Absenteeism plagues Omusati school
A small school in the Omusati Region battles to get OvaHimba and OvaZemba learners to attend classes.
08 August 2017 | Education
This is according to the acting school principal, Moses Johnson, who told Namibian Sun upon a visit last week that one of the pressing challenges they are faced with is the skyrocketing absenteeism of learners.
The school has 186 learners.
Johnson explained that the high absenteeism is due to the long distances of about 12 kilometres some learners have to travel to and from school by foot, and also the fact that some children have to remain at home to look after their family's livestock.
“The biggest challenge the school is faced with is the high absenteeism rate by learners which is a result of the cultural practices as their parents still strongly believe in culture and tradition, and also the fact that the long distances they have to travel make it more likely for them not to show up on time or at school consistently,” Johnson said.
Johnson said if there are five learners from one home at Otjekua Primary School it is unlikely for all of them to be at school on the same day. He said two or three will remain at home looking after livestock or doing household chores, while the others will be at school.
He described it as painful to see learners deprived of the education they need to progress and excel academically.
Asked what the school has done to improve the situation, Johnson said on numerous occasions the school management attempted to call parents for a meeting to look for an amicable solution but they did not show up.

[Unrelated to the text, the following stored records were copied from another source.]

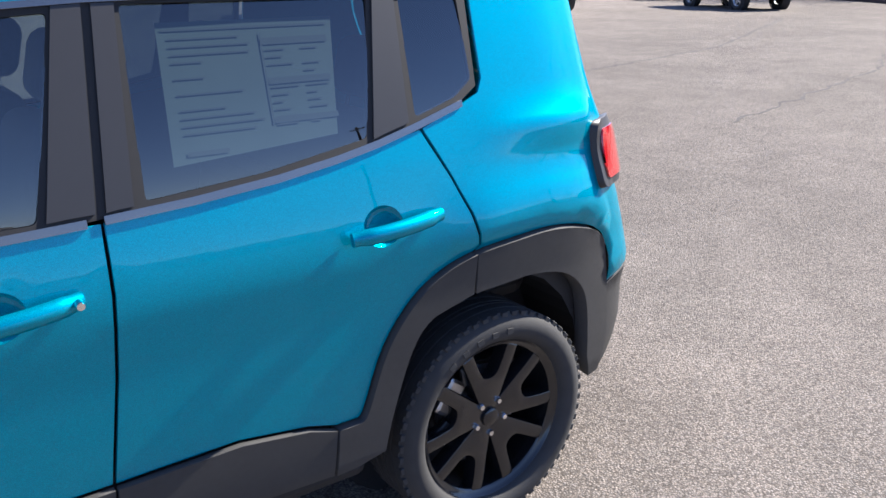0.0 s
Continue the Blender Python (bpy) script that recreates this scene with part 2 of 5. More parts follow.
def patch(name, outline, fn, mat, parent, label="", step=.05, holes=(), depth=.012, gap=.002, mirror=False, hole_depth=None):
    """A sheet over the surface fn(a, b), cut to an outline in (a, b), with its edges turned in by depth. mirror: at the car's left (y < 0)."""
    from mathutils import geometry
    rim = spread(list(outline), step, gap)
    inner = [spread(list(h), step * .6, 0) for h in holes]
    pts, edges = list(rim), [(i, (i + 1) % len(rim)) for i in range(len(rim))]
    for h in inner:
        k = len(pts)
        pts += h
        edges += [(k + i, k + (i + 1) % len(h)) for i in range(len(h))]
    xs, ys = [p[0] for p in rim], [p[1] for p in rim]
    edge_pts = np.array(pts)
    nx, ny = int((max(xs) - min(xs)) / step) + 1, int((max(ys) - min(ys)) / step) + 1
    for i in range(nx + 1):
        for j in range(ny + 1):
            p = (min(xs) + i * step + (j % 2) * step * .5, min(ys) + j * step)
            if inside(p, rim) and not any(inside(p, h) for h in inner) and np.min(np.abs(edge_pts - p).max(axis=1)) > step * .4:
                pts.append(p)
    v2, _, tris, _, _, _ = geometry.delaunay_2d_cdt([Vector(p) for p in pts], edges, [], 0, 1e-6)
    keep = []
    for t in tris:
        c = sum((v2[i] for i in t), Vector((0, 0))) / len(t)
        wide = abs((v2[t[1]] - v2[t[0]]).cross(v2[t[2]] - v2[t[0]])) > 2e-6
        if wide and inside((c.x, c.y), rim) and not any(inside((c.x, c.y), h) for h in inner):
            keep.append(list(t))
    e, co, no = .004, [], []
    for p in v2:
        c = Vector(fn(p.x, p.y))
        n = (Vector(fn(p.x + e, p.y)) - Vector(fn(p.x - e, p.y))).cross(Vector(fn(p.x, p.y + e)) - Vector(fn(p.x, p.y - e))).normalized()
        co.append(c), no.append(n)
    # outward is away from the car's core
    mid = sum(co, Vector()) / len(co)
    core = Vector((min(max(mid.x, .2), 2.4), 0, .8))
    if sum(n.dot(c - core) for n, c in zip(no, co)) < 0:
        no = [-n for n in no]
    faces = []
    for t in keep:
        a, b, c = (co[i] for i in t[:3])
        if (b - a).cross(c - a).dot(no[t[0]]) < 0:
            t.reverse()
        faces.append(t)
    if depth:
        third = {}
        for t in keep:
            for i in range(len(t)):
                third[(t[i], t[(i + 1) % len(t)])] = third[(t[(i + 1) % len(t)], t[i])] = t[i - 1]
        for ring, d in [(rim, depth)] + [(h, hole_depth or depth) for h in inner]:
            k, n = len(co), len(ring)
            near = [min(range(len(v2)), key=lambda i: (v2[i].x - p[0]) ** 2 + (v2[i].y - p[1]) ** 2) for p in ring]
            outs = []
            for i, q in enumerate(near):
                q2 = near[(i + 1) % n]
                o = (co[q2] - co[q]).cross(no[q])
                if (q, q2) in third and o.dot(co[third[(q, q2)]] - co[q]) > 0:
                    o = -o
                outs.append(o.normalized())
            for i, q in enumerate(near):
                outw = (outs[i] + outs[i - 1]).normalized()
                co += [co[q].copy(), co[q] - no[q] * d]
                no += [(no[q] + outw).normalized(), outw]
            for i in range(n):
                j = (i + 1) % n
                f = [k + 2 * i, k + 2 * j, k + 2 * j + 1, k + 2 * i + 1]
                if (co[f[1]] - co[f[0]]).cross(co[f[2]] - co[f[0]]).dot(outs[i]) < 0:
                    f.reverse()
                faces.append(f)
    if mirror:
        co = [Vector((c.x, -c.y, c.z)) for c in co]
        no = [Vector((n.x, -n.y, n.z)) for n in no]
        faces = [f[::-1] for f in faces]
    mesh = bpy.data.meshes.new(name)
    mesh.from_pydata([tuple(c) for c in co], [], faces)
    mesh.polygons.foreach_set("use_smooth", [True] * len(mesh.polygons))
    mesh.normals_split_custom_set_from_vertices([tuple(n) for n in no])
    mesh.update()
    return link(name, mesh, mat, parent, label)


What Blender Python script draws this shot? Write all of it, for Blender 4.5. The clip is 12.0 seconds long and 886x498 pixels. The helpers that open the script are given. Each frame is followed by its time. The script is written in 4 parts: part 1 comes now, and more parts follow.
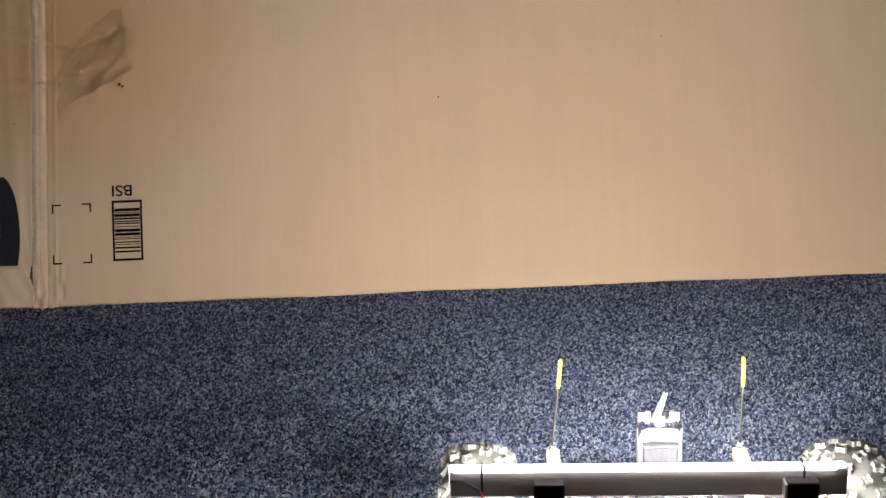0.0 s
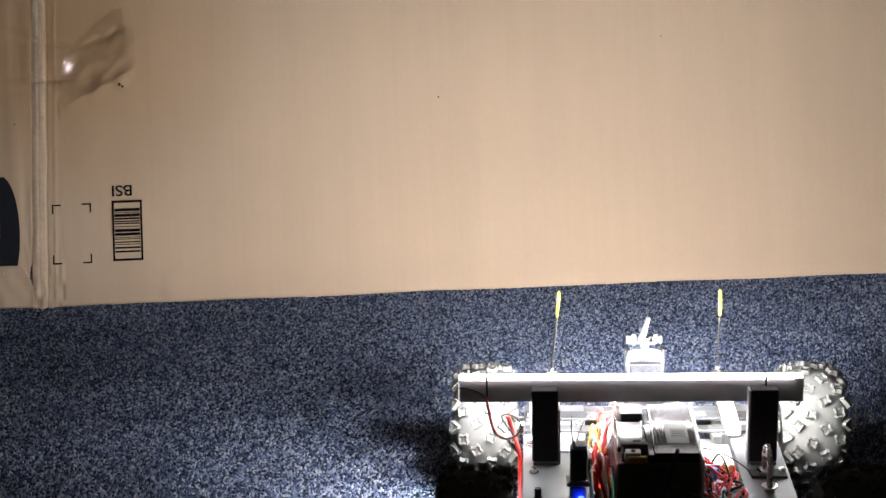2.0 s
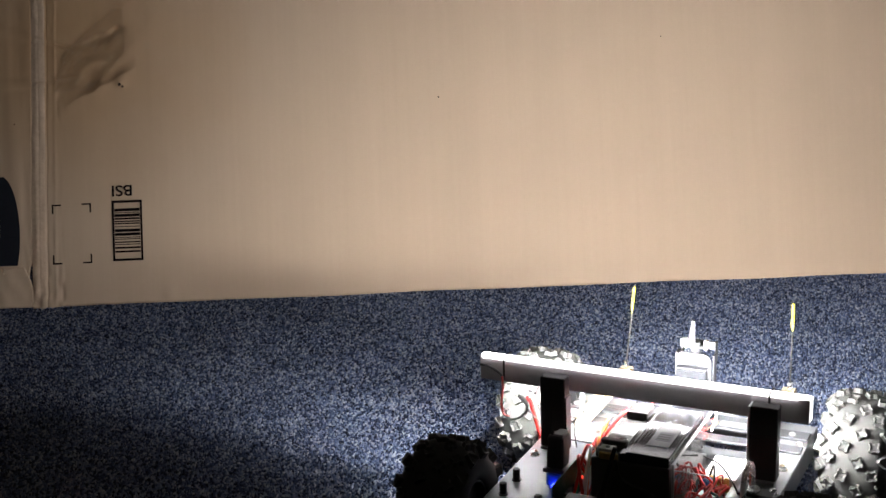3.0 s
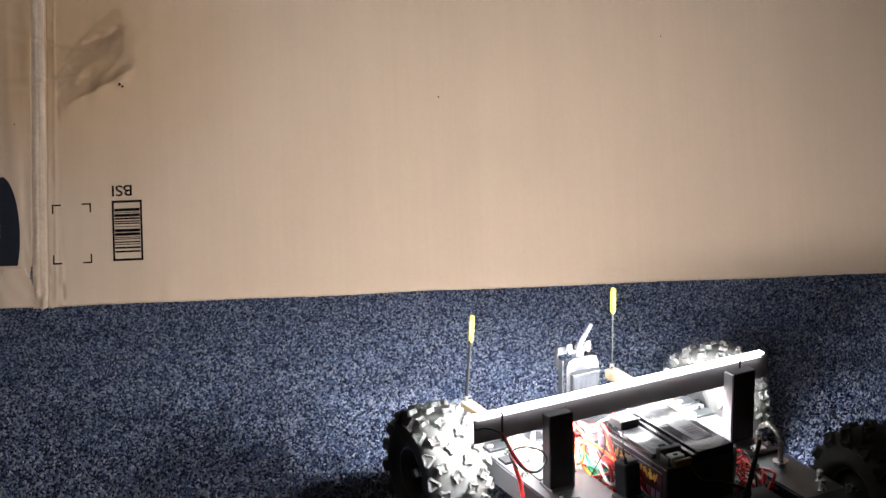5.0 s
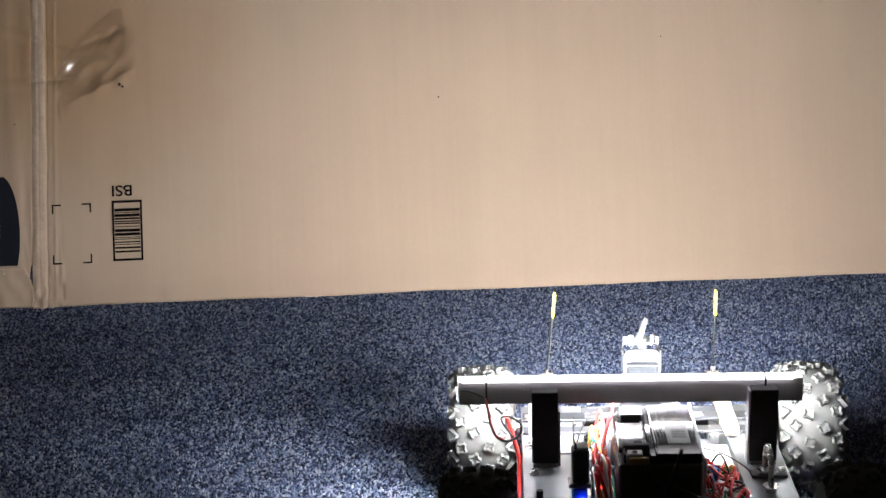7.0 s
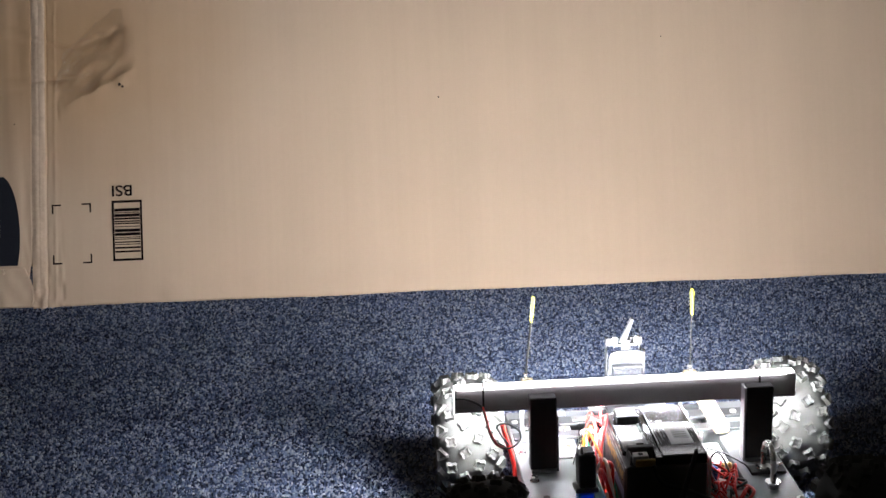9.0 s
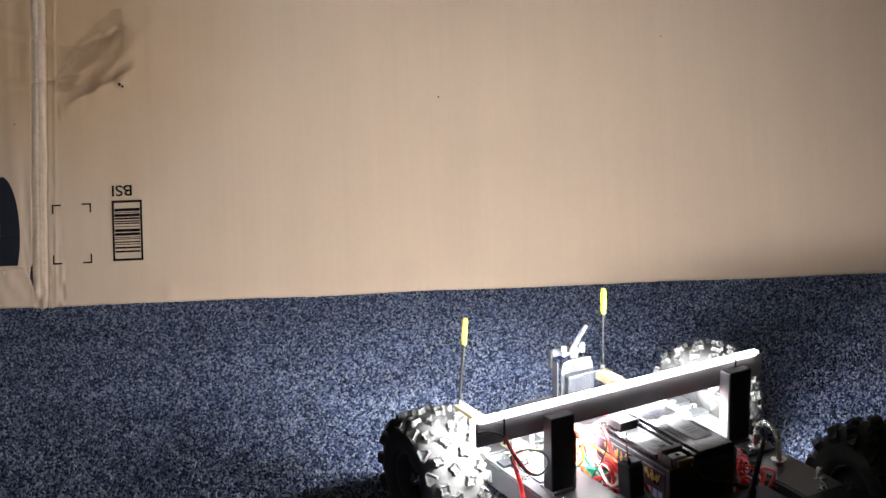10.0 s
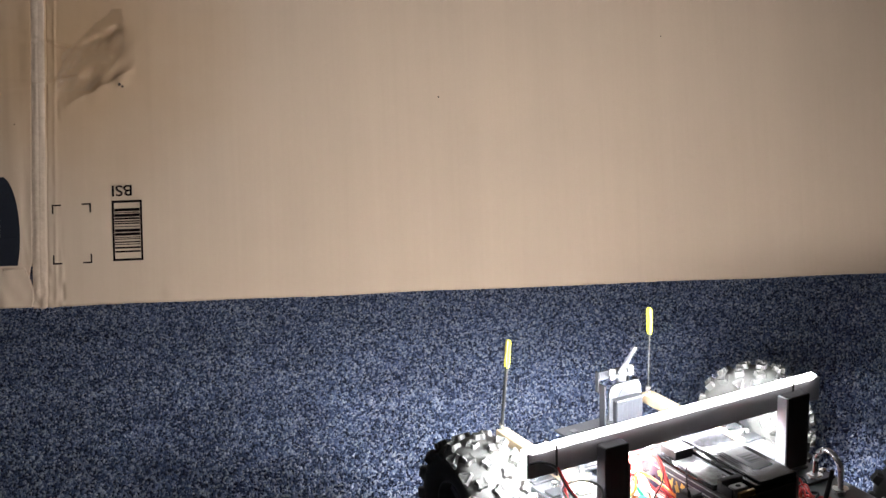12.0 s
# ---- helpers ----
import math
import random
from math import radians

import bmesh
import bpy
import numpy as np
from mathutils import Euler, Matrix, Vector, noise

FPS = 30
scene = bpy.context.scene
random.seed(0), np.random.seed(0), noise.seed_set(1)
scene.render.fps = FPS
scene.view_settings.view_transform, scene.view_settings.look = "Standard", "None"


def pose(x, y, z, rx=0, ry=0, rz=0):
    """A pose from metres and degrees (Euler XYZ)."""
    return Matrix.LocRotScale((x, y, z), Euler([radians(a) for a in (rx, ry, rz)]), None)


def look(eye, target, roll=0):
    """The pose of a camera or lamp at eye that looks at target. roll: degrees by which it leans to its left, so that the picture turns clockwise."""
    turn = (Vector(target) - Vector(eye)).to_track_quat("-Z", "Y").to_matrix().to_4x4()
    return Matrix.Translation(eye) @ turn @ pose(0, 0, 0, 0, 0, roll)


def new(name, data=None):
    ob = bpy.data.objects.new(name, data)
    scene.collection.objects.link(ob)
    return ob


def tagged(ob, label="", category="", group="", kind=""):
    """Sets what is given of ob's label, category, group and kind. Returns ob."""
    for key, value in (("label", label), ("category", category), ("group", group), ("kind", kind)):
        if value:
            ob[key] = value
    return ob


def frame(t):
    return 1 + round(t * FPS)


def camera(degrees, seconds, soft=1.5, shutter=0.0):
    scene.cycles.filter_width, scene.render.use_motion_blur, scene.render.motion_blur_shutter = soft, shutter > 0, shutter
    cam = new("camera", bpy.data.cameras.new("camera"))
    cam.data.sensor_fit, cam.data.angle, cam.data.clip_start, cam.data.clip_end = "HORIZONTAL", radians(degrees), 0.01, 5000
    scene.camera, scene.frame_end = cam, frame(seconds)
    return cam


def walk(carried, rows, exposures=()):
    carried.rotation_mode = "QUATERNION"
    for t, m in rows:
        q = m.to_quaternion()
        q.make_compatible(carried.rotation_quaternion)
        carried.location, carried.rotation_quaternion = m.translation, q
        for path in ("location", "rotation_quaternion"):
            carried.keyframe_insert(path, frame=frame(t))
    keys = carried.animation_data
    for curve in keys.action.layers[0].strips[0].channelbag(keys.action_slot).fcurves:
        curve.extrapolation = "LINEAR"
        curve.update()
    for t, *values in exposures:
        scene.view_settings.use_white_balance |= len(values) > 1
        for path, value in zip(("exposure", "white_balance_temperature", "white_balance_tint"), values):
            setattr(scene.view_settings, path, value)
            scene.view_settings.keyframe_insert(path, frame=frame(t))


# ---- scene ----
cam = camera(32.74, 12.0, soft=1.5)
EYE = (0.0, 0.0, 0.8605)
TILT = 16.77
AIM = (0.0, math.cos(radians(TILT)), 0.8605 - math.sin(radians(TILT)))
walk(cam, [(0.0, look(EYE, AIM, -1.72)), (12.0, look(EYE, AIM, -1.72))],
     exposures=[(0.0, 0.23, 7300, 10), (0.5, 0.20, 7120, 10), (1.2, 0.17, 6930, 10), (1.6, 0.05, 6800, 10), (2.5, -0.02, 6700, 10), (5.0, -0.04, 6500, 10), (9.5, -0.04, 6420, 10), (12.0, -0.02, 6420, 10)])

# ---- world: a dim closed room ----
world = bpy.data.worlds.new("world")
scene.world = world
world.use_nodes = True
world.node_tree.nodes["Background"].inputs[0].default_value = (0.5, 0.55, 0.65, 1)
world.node_tree.nodes["Background"].inputs[1].default_value = 0.01

LED_POWER = 1000.0
LAMP_POWER = 5.5


# ---- materials ----
def links_of(m):
    return m.node_tree.nodes, m.node_tree.links


def mat(name, color, rough=0.5, metal=0.0, vary=0.15, fine=400.0, coarse=18.0, bump=0.05, spec=0.5, rough_vary=0.1):
    """A surface with grain and larger stains, both in metres."""
    m = bpy.data.materials.new(name)
    m.use_nodes = True
    n, l = links_of(m)
    p = n["Principled BSDF"]
    p.inputs["Roughness"].default_value = rough
    p.inputs["Metallic"].default_value = metal
    p.inputs["Specular IOR Level"].default_value = spec
    tc = n.new("ShaderNodeTexCoord")
    a = n.new("ShaderNodeTexNoise")
    a.inputs["Scale"].default_value = fine
    a.inputs["Detail"].default_value = 3
    b = n.new("ShaderNodeTexNoise")
    b.inputs["Scale"].default_value = coarse
    b.inputs["Detail"].default_value = 4
    l.new(tc.outputs["Object"], a.inputs["Vector"])
    l.new(tc.outputs["Object"], b.inputs["Vector"])
    s = n.new("ShaderNodeMath")
    s.operation = "ADD"
    l.new(a.outputs["Fac"], s.inputs[0])
    l.new(b.outputs["Fac"], s.inputs[1])
    r = n.new("ShaderNodeMapRange")
    r.inputs["From Min"].default_value = 0.6
    r.inputs["From Max"].default_value = 1.4
    r.inputs["To Min"].default_value = 1 - vary
    r.inputs["To Max"].default_value = 1 + vary
    l.new(s.outputs[0], r.inputs["Value"])
    mul = n.new("ShaderNodeVectorMath")
    mul.operation = "SCALE"
    mul.inputs[0].default_value = color
    l.new(r.outputs[0], mul.inputs["Scale"])
    l.new(mul.outputs[0], p.inputs["Base Color"])
    rr = n.new("ShaderNodeMapRange")
    rr.inputs["From Min"].default_value = 0.3
    rr.inputs["From Max"].default_value = 0.7
    rr.inputs["To Min"].default_value = max(0.02, rough - rough_vary)
    rr.inputs["To Max"].default_value = min(1, rough + rough_vary)
    l.new(b.outputs["Fac"], rr.inputs["Value"])
    l.new(rr.outputs[0], p.inputs["Roughness"])
    if bump:
        bp = n.new("ShaderNodeBump")
        bp.inputs["Strength"].default_value = bump
        bp.inputs["Distance"].default_value = 0.002
        l.new(a.outputs["Fac"], bp.inputs["Height"])
        l.new(bp.outputs[0], p.inputs["Normal"])
    return m


def glow(name, color, strength):
    m = bpy.data.materials.new(name)
    m.use_nodes = True
    p = m.node_tree.nodes["Principled BSDF"]
    p.inputs["Base Color"].default_value = (*color, 1)
    p.inputs["Emission Color"].default_value = (*color, 1)
    p.inputs["Emission Strength"].default_value = strength
    return m


def clear(name, tint, gloss_rough):
    """A thin clear sheet: it lets light straight through and shines by its angle."""
    m = bpy.data.materials.new(name)
    m.use_nodes = True
    n, l = links_of(m)
    n.remove(n["Principled BSDF"])
    t = n.new("ShaderNodeBsdfTransparent")
    t.inputs[0].default_value = (*tint, 1)
    g = n.new("ShaderNodeBsdfGlossy")
    g.inputs["Roughness"].default_value = gloss_rough
    w = n.new("ShaderNodeLayerWeight")
    w.inputs[0].default_value = 0.3
    f = n.new("ShaderNodeMapRange")
    f.inputs["To Min"].default_value = 0.12
    f.inputs["To Max"].default_value = 0.75
    l.new(w.outputs["Facing"], f.inputs["Value"])
    mx = n.new("ShaderNodeMixShader")
    l.new(f.outputs[0], mx.inputs[0])
    l.new(t.outputs[0], mx.inputs[1])
    l.new(g.outputs[0], mx.inputs[2])
    l.new(mx.outputs[0], n["Material Output"].inputs[0])
    return m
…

“We can only solve the issue if the parents play their part correctly because culture alone will not help the children - they also need education which is the key to success.
This is why we are always telling the children to inform their parents but they do not show,” Johnson said.
Another big challenge the school is faced with is a lack of facilities such as a library, laboratories, ablution facilities and classrooms.
The school has only one pit latrine, which is used by the teachers. The children go to the bushes when nature calls.
“As you can see this is an old-fashioned toilet for the teachers, which is not motivating at all.
As for the learners, they have to go to the nearby bushes,” Johnson said.
As for the need for more classrooms, Johnson said the school was about to add a grade 7 class next year.
Johnson also raised the issue of teacher housing.
He said all the teachers live in shacks they have erected on the school premises because there is no alternative accommodation.
Regarding water and electricity at the school, Johnson said the water they are using is from a borehole and that the school uses solar energy.